The Buffalo Bills locked down the 2 seed in the AFC on Wednesday when the Kansas City Chiefs defeated the Pittsburgh Steelers. As big of an accomplishment as it is for the team, it likely means even more for Bills safety Damar Hamlin.
It’s not hard to remember when the NFL was forced to end a game between the Bills and the Cincinnati Bengals because Hamlin suffered commotio cordis.
Hamlin is healthy and back on the field, now but he’s not stopping raising awareness for heart conditions.
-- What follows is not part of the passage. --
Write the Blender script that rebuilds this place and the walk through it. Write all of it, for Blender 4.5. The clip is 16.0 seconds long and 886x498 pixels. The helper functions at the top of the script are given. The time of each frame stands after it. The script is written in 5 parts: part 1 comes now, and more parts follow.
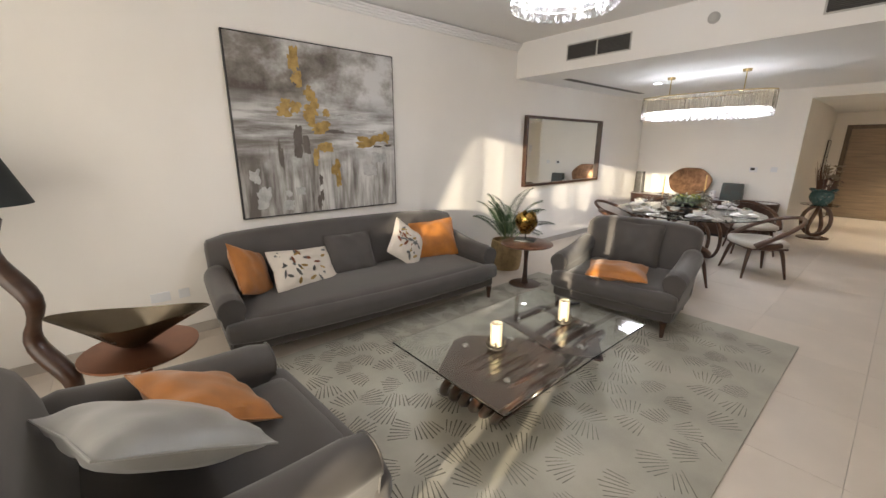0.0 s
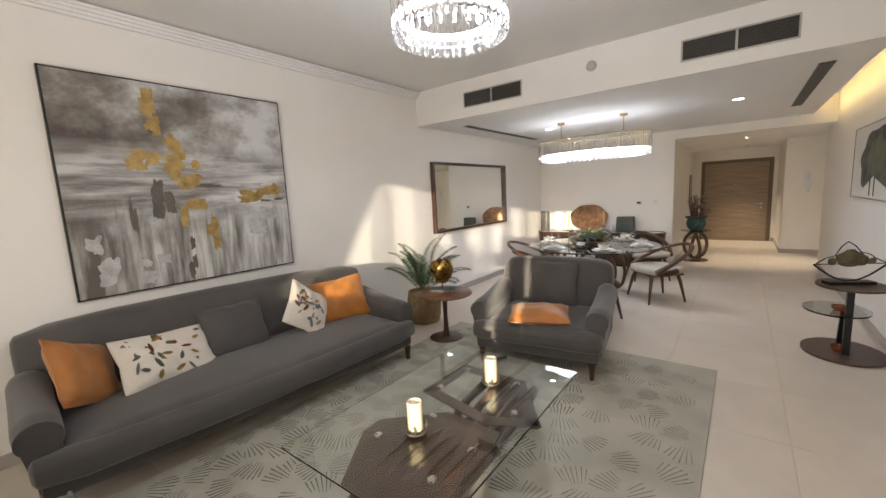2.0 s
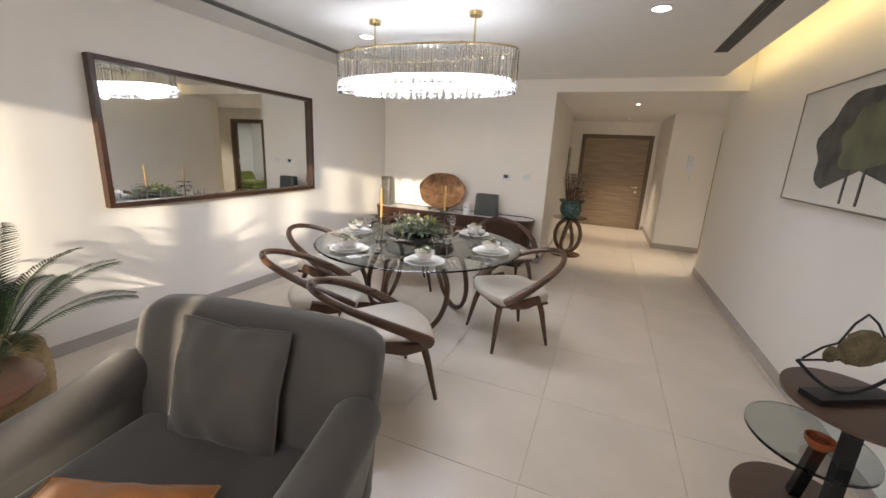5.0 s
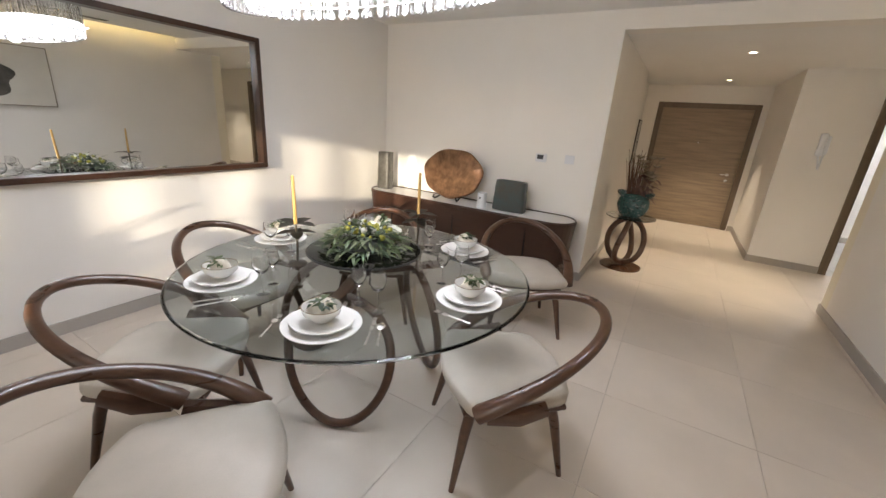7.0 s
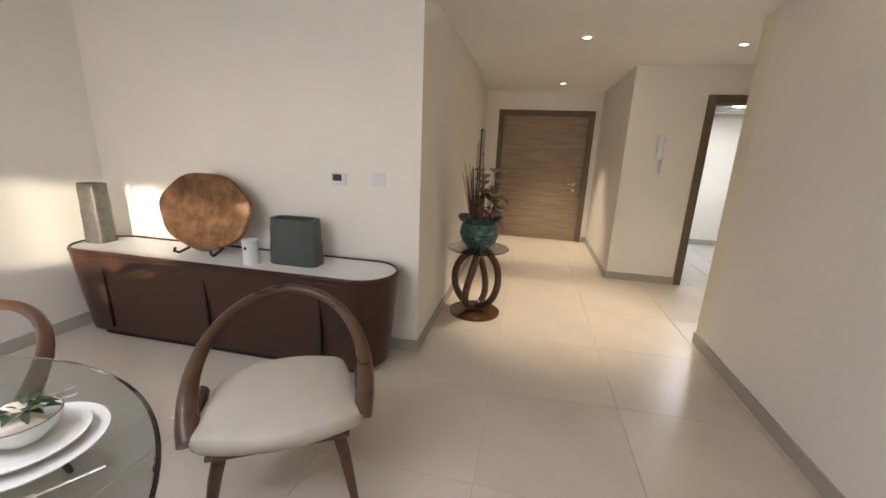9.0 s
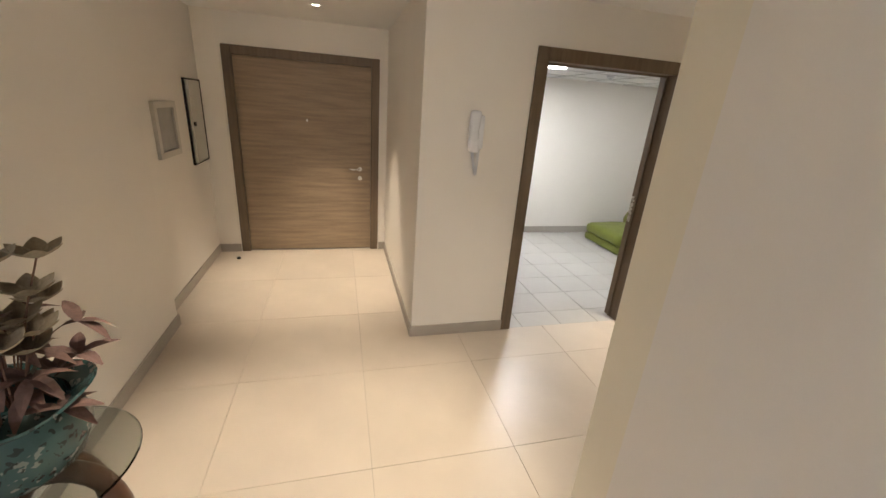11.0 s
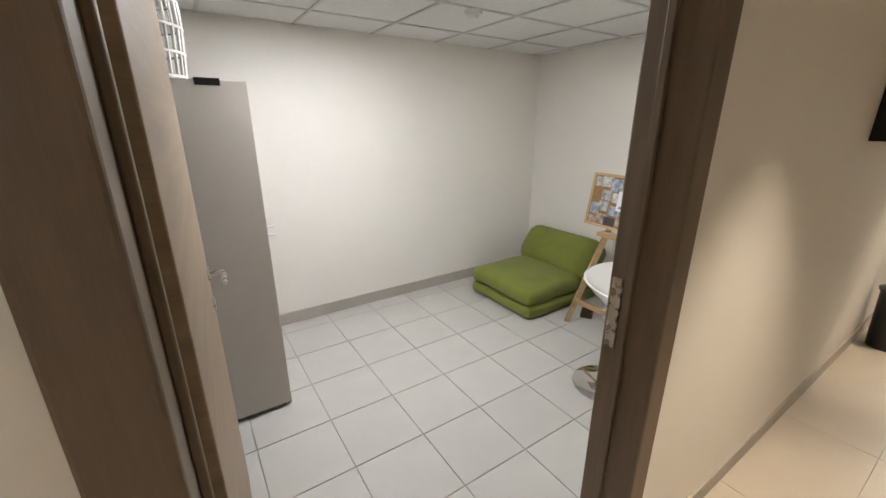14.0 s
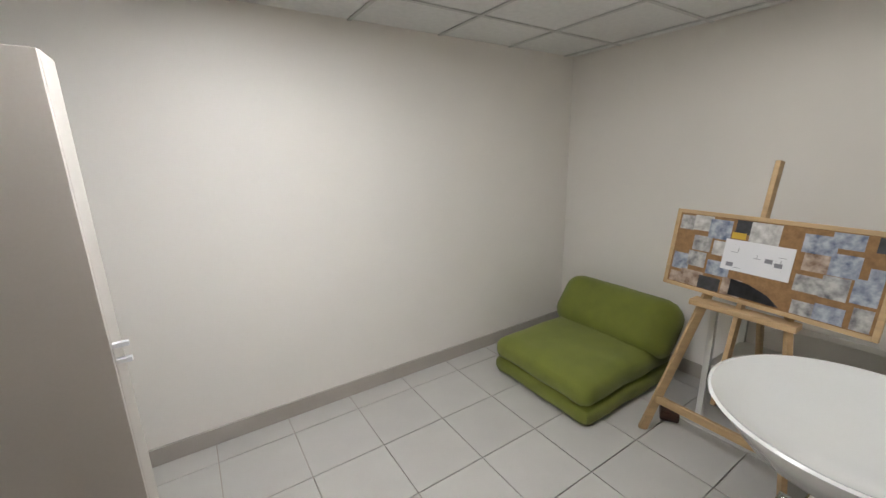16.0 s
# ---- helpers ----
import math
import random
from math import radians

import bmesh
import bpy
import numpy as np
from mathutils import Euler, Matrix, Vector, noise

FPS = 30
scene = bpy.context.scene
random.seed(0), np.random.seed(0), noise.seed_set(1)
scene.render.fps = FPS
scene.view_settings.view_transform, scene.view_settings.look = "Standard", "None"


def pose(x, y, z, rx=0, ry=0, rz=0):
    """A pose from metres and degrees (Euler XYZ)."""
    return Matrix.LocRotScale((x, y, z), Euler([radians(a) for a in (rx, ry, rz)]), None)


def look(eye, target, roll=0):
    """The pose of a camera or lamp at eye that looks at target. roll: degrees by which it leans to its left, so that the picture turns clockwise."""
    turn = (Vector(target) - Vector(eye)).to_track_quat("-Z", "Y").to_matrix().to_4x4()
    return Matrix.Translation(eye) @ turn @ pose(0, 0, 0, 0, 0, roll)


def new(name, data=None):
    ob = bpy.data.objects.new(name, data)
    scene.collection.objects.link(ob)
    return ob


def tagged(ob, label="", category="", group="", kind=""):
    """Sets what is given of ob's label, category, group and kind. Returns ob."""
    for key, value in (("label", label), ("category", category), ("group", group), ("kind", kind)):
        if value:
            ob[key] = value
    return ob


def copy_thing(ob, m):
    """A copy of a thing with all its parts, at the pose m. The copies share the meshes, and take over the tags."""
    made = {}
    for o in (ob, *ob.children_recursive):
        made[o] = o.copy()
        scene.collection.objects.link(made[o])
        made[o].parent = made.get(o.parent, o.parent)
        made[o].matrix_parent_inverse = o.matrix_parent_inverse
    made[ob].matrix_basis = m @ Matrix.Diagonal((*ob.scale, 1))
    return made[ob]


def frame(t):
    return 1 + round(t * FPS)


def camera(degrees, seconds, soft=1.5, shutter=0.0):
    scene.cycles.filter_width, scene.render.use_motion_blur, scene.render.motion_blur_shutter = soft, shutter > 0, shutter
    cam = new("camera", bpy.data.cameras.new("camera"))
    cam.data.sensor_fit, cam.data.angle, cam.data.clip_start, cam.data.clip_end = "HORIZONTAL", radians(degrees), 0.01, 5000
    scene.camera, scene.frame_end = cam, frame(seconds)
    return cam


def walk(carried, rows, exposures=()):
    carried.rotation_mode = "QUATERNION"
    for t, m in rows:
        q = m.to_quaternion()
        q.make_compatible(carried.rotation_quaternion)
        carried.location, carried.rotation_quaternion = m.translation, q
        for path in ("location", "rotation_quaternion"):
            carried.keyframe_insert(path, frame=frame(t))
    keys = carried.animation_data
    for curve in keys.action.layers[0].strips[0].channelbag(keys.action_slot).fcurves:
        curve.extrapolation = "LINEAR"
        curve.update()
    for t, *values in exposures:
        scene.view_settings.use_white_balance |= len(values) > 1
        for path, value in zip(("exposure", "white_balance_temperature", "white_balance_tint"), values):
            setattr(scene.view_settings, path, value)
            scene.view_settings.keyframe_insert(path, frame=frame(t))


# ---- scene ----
cam = camera(97.3, 16.0)

PATH = [
    (0, (4.126, 1.225, 1.736), (2.655, 2.48, 1.225), 0.1),
    (0.5, (4.156, 1.225, 1.723), (2.587, 2.336, 1.172), 0.1),
    (1, (4.17, 1.239, 1.733), (2.575, 2.374, 1.327), 0.3),
    (1.5, (4.115, 1.35, 1.7), (2.642, 2.651, 1.329), -1.5),
    (2, (3.911, 1.599, 1.695), (2.702, 3.168, 1.419), -2.9),
    (2.5, (3.717, 1.988, 1.638), (2.813, 3.75, 1.353), -2.4),
    (3, (3.76, 2.53, 1.639), (2.941, 4.331, 1.347), 0.7),
    (3.5, (3.723, 3.011, 1.599), (3.028, 4.85, 1.229), 1.6),
    (4, (3.579, 3.519, 1.626), (2.975, 5.384, 1.229), 1.2),
    (6.5, (3.693, 6.02, 1.654), (2.752, 7.669, 1.024), 5.1),
    (7, (3.502, 6.328, 1.635), (2.565, 7.98, 1.007), 4.1),
    (7.5, (3.386, 6.63, 1.591), (2.498, 8.321, 0.997), 2.8),
    (8, (3.495, 7.049, 1.61), (2.538, 8.716, 1.059), 2.6),
    (8.5, (3.602, 7.453, 1.599), (2.722, 9.171, 1.077), 2.5),
    (9, (3.550, 8.030, 1.560), (3.153, 9.925, 1.057), 2.3),
    (11.5, (4.306, 11.01, 1.84), (5.055, 12.72, 1.126), 3.3),
    (12, (4.507, 11.485, 1.74), (5.631, 12.998, 1.072), 1.3),
    (12.5, (4.754, 11.771, 1.667), (6.137, 13.059, 1.013), 2.0),
    (13, (5.048, 12.042, 1.679), (6.492, 13.235, 0.981), 3.5),
    (13.5, (5.275, 12.425, 1.637), (6.64, 13.725, 0.969), 2.7),
    (14, (5.58, 12.73, 1.621), (6.63, 14.32, 1.008), -0.1),
    (14.5, (5.80, 12.87, 1.651), (6.40, 14.67, 1.03), 1.4),
    (15, (5.983, 13.014, 1.663), (6.383, 14.873, 1.044), 0.5),
    (15.5, (6.035, 13.294, 1.634), (6.681, 15.105, 1.083), -0.1),
    (16, (6.118, 13.644, 1.572), (7.177, 15.271, 1.092), -1.3),
]
walk(cam, [(t, look(e, g, r)) for t, e, g, r in PATH], exposures=((0, 1.32), (4, 1.31), (7, 1.40), (9, 1.52), (11.5, 1.62), (12, 1.54), (12.5, 1.38), (14, 1.38), (14.5, 1.50), (15, 1.36), (15.5, 1.22), (16, 1.06)))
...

Per ESPN, United States President Joe Biden signed the HEARTS Act into law, a bill that Hamlin heavily supported and aims to improve resources for access to heart health.
Fans reacted to the news on social media.
“The law will help put automated external defibrillators in schools and make CPR training more accessible by creating a grant program at the U.S. Department of Health and Human Services to support CPR and AED training in elementary and secondary schools with the purchase of AEDs, funding AED and CPR training, and the development of cardiac emergency response plans,” one fan wrote on Twitter.
“Glad that he could take his circumstances and use them for good,” another fan added.
“The fact that it took an athlete on national television for laws like this to pass shows how slow American health is. Will it take more CTE deaths for head trauma to stop being normalised on the field, at job sites and in classrooms,” one person added.
It’s a good thing that some good is coming from Hamlin’s scary moment.